REQUIRED TASK :: The records underneath are to be repeated exactly, with the pictures left out.
## Start
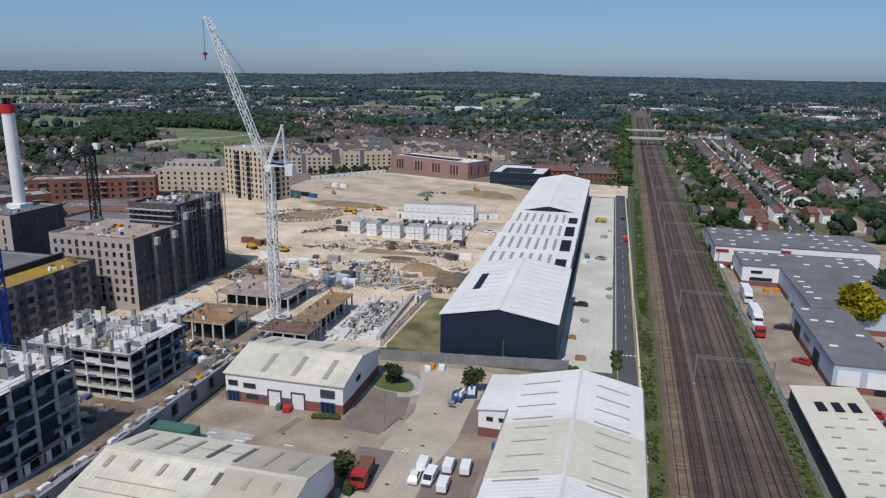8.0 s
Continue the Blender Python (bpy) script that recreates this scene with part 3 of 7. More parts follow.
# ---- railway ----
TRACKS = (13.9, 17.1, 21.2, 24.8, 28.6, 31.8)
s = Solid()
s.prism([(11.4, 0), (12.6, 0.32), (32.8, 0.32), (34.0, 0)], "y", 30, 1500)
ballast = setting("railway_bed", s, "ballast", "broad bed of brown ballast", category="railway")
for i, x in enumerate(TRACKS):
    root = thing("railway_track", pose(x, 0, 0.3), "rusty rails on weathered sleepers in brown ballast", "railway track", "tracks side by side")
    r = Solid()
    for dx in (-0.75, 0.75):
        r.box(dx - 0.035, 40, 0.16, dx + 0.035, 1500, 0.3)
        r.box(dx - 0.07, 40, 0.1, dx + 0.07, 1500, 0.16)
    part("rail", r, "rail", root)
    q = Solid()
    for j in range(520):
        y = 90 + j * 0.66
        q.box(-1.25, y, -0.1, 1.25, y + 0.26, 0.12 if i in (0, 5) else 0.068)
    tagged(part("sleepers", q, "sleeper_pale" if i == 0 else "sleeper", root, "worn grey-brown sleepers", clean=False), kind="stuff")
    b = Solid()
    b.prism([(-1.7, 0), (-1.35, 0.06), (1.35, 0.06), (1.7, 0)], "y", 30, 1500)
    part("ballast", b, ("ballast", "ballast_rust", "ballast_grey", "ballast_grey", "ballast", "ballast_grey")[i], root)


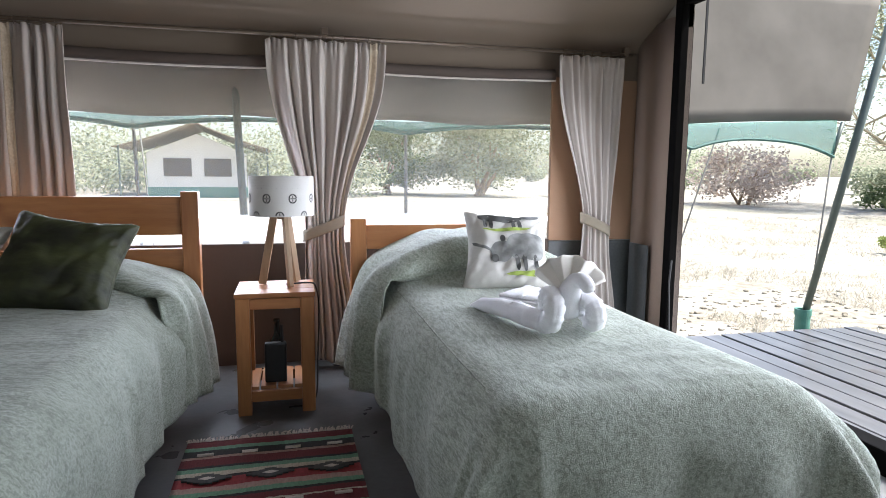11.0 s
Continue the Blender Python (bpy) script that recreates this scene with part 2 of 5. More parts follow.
## End
EXPECTED OUTPUT ::
8.0 s
Continue the Blender Python (bpy) script that recreates this scene with part 3 of 7. More parts follow.
# ---- railway ----
TRACKS = (13.9, 17.1, 21.2, 24.8, 28.6, 31.8)
s = Solid()
s.prism([(11.4, 0), (12.6, 0.32), (32.8, 0.32), (34.0, 0)], "y", 30, 1500)
ballast = setting("railway_bed", s, "ballast", "broad bed of brown ballast", category="railway")
for i, x in enumerate(TRACKS):
    root = thing("railway_track", pose(x, 0, 0.3), "rusty rails on weathered sleepers in brown ballast", "railway track", "tracks side by side")
    r = Solid()
    for dx in (-0.75, 0.75):
        r.box(dx - 0.035, 40, 0.16, dx + 0.035, 1500, 0.3)
        r.box(dx - 0.07, 40, 0.1, dx + 0.07, 1500, 0.16)
    part("rail", r, "rail", root)
    q = Solid()
    for j in range(520):
        y = 90 + j * 0.66
        q.box(-1.25, y, -0.1, 1.25, y + 0.26, 0.12 if i in (0, 5) else 0.068)
    tagged(part("sleepers", q, "sleeper_pale" if i == 0 else "sleeper", root, "worn grey-brown sleepers", clean=False), kind="stuff")
    b = Solid()
    b.prism([(-1.7, 0), (-1.35, 0.06), (1.35, 0.06), (1.7, 0)], "y", 30, 1500)
    part("ballast", b, ("ballast", "ballast_rust", "ballast_grey", "ballast_grey", "ballast", "ballast_grey")[i], root)


11.0 s
Continue the Blender Python (bpy) script that recreates this scene with part 2 of 5. More parts follow.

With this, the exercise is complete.